3 мая 1909 года в Эдинбурге начался процесс по обвинению Оскара Слэйтера в убийстве. Председательствовал судья лорд Гэтри. Обвинение поддерживал королевский прокурор Александр Эр, которому ассистировал Моррисон.
Накануне Слэйтера перевели из полицейской тюрьмы Глазго в эдинбургскую тюрьму, поместив его под номером 323 в 13-ю камеру. Перед тем как его первый раз повели в зал заседаний, Слэйтер ногтем выцарапал на крышке стола в этой камере: «Я не знаю, почему я здесь, но я знаю, что скоро снова выйду отсюда на свободу». Своего оптимизма он не утратил и тогда, когда служитель при суде рассказал ему, что до него в этой камере побывали известнейшие в Шотландии убийцы и что все они отправились отсюда на виселицу.
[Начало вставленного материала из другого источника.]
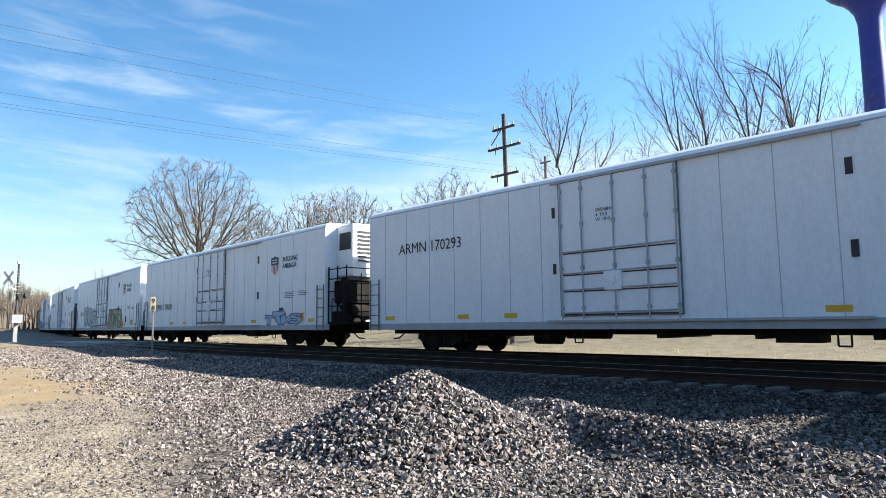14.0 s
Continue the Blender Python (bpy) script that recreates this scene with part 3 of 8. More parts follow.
def brake_wheel(car, x, y, z, material=M_UNDER):
    g = Geo()
    k = 14
    pts = [(x, y + 0.28 * math.cos(2 * math.pi * i / k), z + 0.28 * math.sin(2 * math.pi * i / k)) for i in range(k + 1)]
    g.pipe(pts, 0.018, 5)
    for i in range(0, k, 3):
        g.tube((x, y, z), pts[i], 0.012, 5)
    g.tube((x - 0.15, y, z), (x + 0.03, y, z), 0.05, 8)
    return part("brake_wheel", g, material, car)


def register(car, s0, truck_dist, wheels=True):
    CARS.append((car, s0, truck_dist))
    if wheels:
        truck(car, truck_dist / 2, s0)
        truck(car, -truck_dist / 2, s0)

# ---- box cars ----
def mm(name, col, dirt=(0.09, 0.065, 0.05), amt=0.4, rough=0.55, **k):
    return paint(name, col, dirt, amt, rough, **k)


M_TTXY = mm("faded_yellow_paint", (0.41, 0.235, 0.08), (0.2, 0.12, 0.06), 0.45)
M_TBOXY = mm("tan_yellow_paint", (0.36, 0.225, 0.085), (0.22, 0.14, 0.07), 0.4)
M_TBOXB = mm("browned_tan_paint", (0.36, 0.205, 0.085), (0.17, 0.09, 0.045), 0.5)
M_DOOR = mm("blue_black_door_paint", (0.022, 0.03, 0.042), (0.07, 0.07, 0.07), 0.4)
M_BROWN = mm("boxcar_brown", (0.095, 0.035, 0.021), (0.16, 0.1, 0.08), 0.3)
M_DKBROWN = mm("dark_sooty_brown", (0.05, 0.026, 0.022), (0.12, 0.06, 0.04), 0.45)
M_GWGREY = mm("dark_slate_paint", (0.034, 0.038, 0.041), (0.1, 0.09, 0.08), 0.4)
M_ROOF = mm("galvanised_roof", (0.42, 0.42, 0.41), (0.2, 0.15, 0.11), 0.5, 0.45, metal=0.4)
M_REEF = mm("white_insulated_panel", (0.80, 0.82, 0.84), (0.5, 0.48, 0.45), 0.14, 0.4)
M_REEFDET = mm("grey_door_rods", (0.40, 0.42, 0.44), (0.22, 0.2, 0.18), 0.3, 0.45)
M_REEFLAD = mm("dull_ladder_steel", (0.16, 0.165, 0.17), (0.1, 0.09, 0.08), 0.3, 0.5)
M_SEAM = plain("panel_seam_grey", (0.48, 0.49, 0.50), 0.5)
S_BLUE = plain("spray_blue", (0.10, 0.24, 0.52))
S_LBLUE = plain("spray_pale_blue", (0.30, 0.48, 0.60))
S_CYAN = plain("spray_cyan", (0.085, 0.25, 0.27))
S_WHITE = plain("spray_white", (0.62, 0.63, 0.64))
S_PURP = plain("spray_purple", (0.13, 0.10, 0.24))
S_MAUVE = plain("spray_mauve", (0.36, 0.27, 0.33))
S_GREEN = plain("spray_green", (0.18, 0.34, 0.20))
S_OLIVE = plain("spray_olive", (0.26, 0.28, 0.12))
S_ORANGE = plain("spray_orange", (0.62, 0.22, 0.05))
S_RED = plain("spray_red", (0.42, 0.06, 0.04))
S_YEL = plain("spray_yellow", (0.6, 0.5, 0.1))
M_TXTDARK = plain("dark_lettering", (0.03, 0.025, 0.022))
M_TXTYEL = plain("yellow_lettering", (0.55, 0.45, 0.16))


def car_end(car, x, sgn, z0, z1, hw, material, n, depth=0.07):
    """Corrugated steel end, ribs lying across."""
    g = Geo()
    g.box(min(x, x + sgn * 0.02), max(x, x + sgn * 0.02), -hw, hw, z0, z1)
    e = part("end_panel", g, material, car)
    h = (z1 - z0 - 0.25) / n
    pr = [(0, 0), (sgn * depth, h * 0.2), (sgn * depth, h * 0.42), (0, h * 0.62)]
    me = Geo().yprism(pr if sgn < 0 else pr[::-1], -hw + 0.1, hw - 0.1).mesh("end_rib", material)
    for i in range(n):
        part("end_rib", me, material, e, at=pose(x + sgn * 0.018, 0, z0 + 0.15 + h * i))
    return e


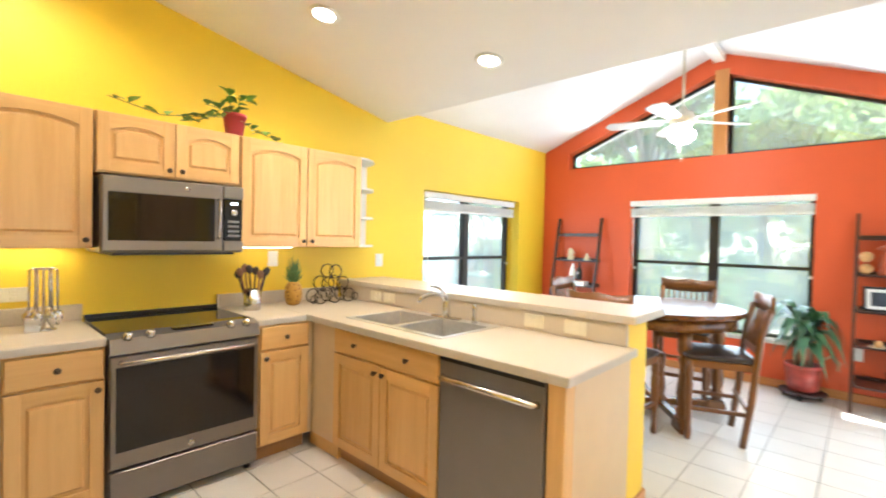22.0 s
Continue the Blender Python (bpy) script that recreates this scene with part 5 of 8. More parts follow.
BOTS = [("teal", (0.02, 0.50, 0.46)), ("black", (0.02, 0.02, 0.022)), ("cream", (0.62, 0.54, 0.40)), ("blue", (0.02, 0.12, 0.48)), ("lime green", (0.30, 0.62, 0.03)), ("purple", (0.42, 0.12, 0.45)), ("orange", (0.75, 0.22, 0.02)), ("grey", (0.35, 0.35, 0.36))]
rr = random.Random(11)
xs = -0.70
for i in range(12):
    nm, c = BOTS[(0, 1, 2, 3, 4, 5, 6, 7, 1, 0, 3, 6)[i]]
    h, r = rr.uniform(0.17, 0.27), rr.uniform(0.034, 0.046)
    bo = thing("water_bottle", pose(xs + r, 14.66 + rr.uniform(-0.03, 0.04), 1.695), nm + " drinking bottle with a cap on the pantry shelf", "bottle", "bottles on the pantry shelf")
    part("body", lathe([(r * 0.9, 0), (r, 0.01), (r, h * 0.68), (r * 0.72, h * 0.80), (r * 0.6, h * 0.82)], 16), paint("bottle_" + nm.replace(" ", "_"), c, 0.35, 0.04), bo)
    part("cap", lathe([(r * 0.66, h * 0.82), (r * 0.66, h * 0.95), (r * 0.4, h), (0, h)], 14), BLACK if i % 3 else PLASTW, bo)
    xs += 2 * r + rr.uniform(0.005, 0.03)
rc = thing("red_kettle", pose(0.30, 14.68, 1.695), "red enamel kettle stacked with lids", "kettle")
part("body", lathe([(0.07, 0), (0.09, 0.03), (0.085, 0.10), (0.06, 0.13), (0, 0.14)], 20), paint("red_enamel", (0.55, 0.02, 0.015), 0.25), rc)
part("handle", tube([(-0.07, 0, 0.11), (-0.06, 0, 0.18), (0.06, 0, 0.18), (0.07, 0, 0.11)], 0.008), BLACK, rc)
bx("box_lid", rc, paint("silver_box", (0.6, 0.6, 0.6), 0.3, metal=0.6), (-0.07, -0.05, 0.19), (0.07, 0.05, 0.22), 0.004)
GG = paint("dark_green_bottle_glass", (0.01, 0.10, 0.03), 0.12, spec=0.8)
for i in range(7):
    gb = thing("green_bottle", pose(0.43 + 0.052 * (i % 4), 14.62 + 0.08 * (i // 4), 1.695), "small dark green glass bottle", "bottle", "green bottles on the pantry shelf")
    part("body", lathe([(0.022, 0), (0.024, 0.01), (0.024, 0.09), (0.010, 0.13), (0.010, 0.155)], 12), GG, gb)
    part("cap", lathe([(0.012, 0.155), (0.012, 0.17), (0, 0.172)], 10), PLASTW, gb)
bs_ = thing("wicker_basket", pose(-0.45, 14.76, 2.515), "brown wicker basket with a green lining", "basket")
part("basket", lathe([(0.13, 0), (0.17, 0.06), (0.19, 0.13), (0.175, 0.13), (0.12, 0.02), (0, 0.02)], 24), paint("wicker", (0.13, 0.06, 0.025), 0.8, 0.4, 60, 0.9, 90), bs_)
part("lining", lathe([(0.19, 0.125), (0.20, 0.145), (0.17, 0.15)], 24), paint("green_cloth", (0.20, 0.36, 0.08), 0.9), bs_)
ppl = thing("folded_blanket", pose(0.18, 14.77, 2.275), "cream folded cloth on the pantry shelf", "blanket")
part("cloth", cushion((-0.20, -0.14, 0), (0.40, 0.12, 0.17), 0.07, 0.03, 5, 0.03), paint("cream_cloth", (0.60, 0.54, 0.42), 0.95, 0.1, 20, 0.4, 200), ppl)
bxx_ = thing("storage_box", pose(0.10, 14.77, 2.02), "pale cardboard storage box", "box")
bx("carton", bxx_, paint("cream_card", (0.62, 0.56, 0.40), 0.8), (-0.10, -0.14, 0), (0.30, 0.13, 0.09), 0.003)
pk = thing("pink_tray", pose(0.46, 14.70, 2.02, 0, 10, 15), "bright pink plastic folder lying on the shelf", "folder")
part("sheet", slab([(-0.16, 0.0), (0.17, 0.0), (0.15, 0.05), (-0.05, 0.10), (-0.12, 0.13)], 'y', -0.08, 0.06), paint("hot_pink", (0.80, 0.02, 0.30), 0.4), pk)
for i, (x, c, w, h) in enumerate(((-0.04, (0.55, 0.25, 0.28), 0.16, 0.10), (0.16, (0.28, 0.18, 0.10), 0.10, 0.06), (0.50, (0.05, 0.05, 0.055), 0.34, 0.03))):
    ob = thing("tin_box", pose(x, 14.75, 2.0 + 0.015), "small tin on the middle pantry shelf", "tin")
    bx("tin", ob, paint("tin_%d" % i, c, 0.5, 0.1, 20), (-w / 2, -0.07, 0), (w / 2, 0.07, h), 0.006)
bb_ = thing("black_bag", pose(0.86, 14.42, 1.695, 0, 0, 20), "crumpled black bag on the corner shelf", "bag")
part("bag", cushion((-0.12, -0.10, 0), (0.12, 0.10, 0.24), 0.06, 0.02, 9, 0.03), paint("black_nylon", (0.02, 0.02, 0.024), 0.5, 0.2, 15, 0.5, 40), bb_)
for i in range(6):
    ob = thing("folded_cloths", pose(0.90, 14.1 - 0.2 * (i % 3), 1.70 if i < 3 else 2.02), "small stack of folded cloths", "cloth", "cloths on the side shelf")
    part("stack", cushion((-0.10, -0.08, 0), (0.10, 0.08, 0.14), 0.03, 0.01, i, 0.01, 4), paint("cloth_%d" % i, ((0.08, 0.07, 0.2), (0.3, 0.3, 0.34), (0.02, 0.25, 0.28), (0.25, 0.1, 0.3), (0.5, 0.5, 0.5), (0.1, 0.1, 0.12))[i], 0.9, 0.1, 20, 0.4, 200), ob)
WBX = paint("white_carton", (0.74, 0.74, 0.72), 0.6, 0.04)
for i, (x, z, w, h) in enumerate(((-0.62, 2.275, 0.30, 0.06), (-0.55, 2.017, 0.34, 0.10), (-0.02, 2.275, 0.16, 0.13), (-0.02, 2.017, 0.13, 0.12))):
    ob = thing("white_box", pose(x, 14.77, z), "white cardboard box on a pantry shelf", "box", "white boxes in the pantry")
    bx("carton", ob, WBX, (-w / 2, -0.12, 0), (w / 2, 0.12, h), 0.004)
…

Ровно в девять часов утра со всей присущей англосаксонскому суду торжественностью начался процесс. Судьи, прокуроры и защитники были в черных шелковых мантиях и напудренных париках с ниспадавшими до плеч волосами. Перед началом заседания судебный служитель важно прошествовал в зал с трехметровым деревянным жезлом, на котором красовался букетик свежих фиалок. Этот букетик он с почтительным поклоном вручил восседавшему в зеленом кожаном кресле председателю: обычай, сохранившийся еще с тех времен, когда подсудимых доставляли сюда прямо из камеры пыток.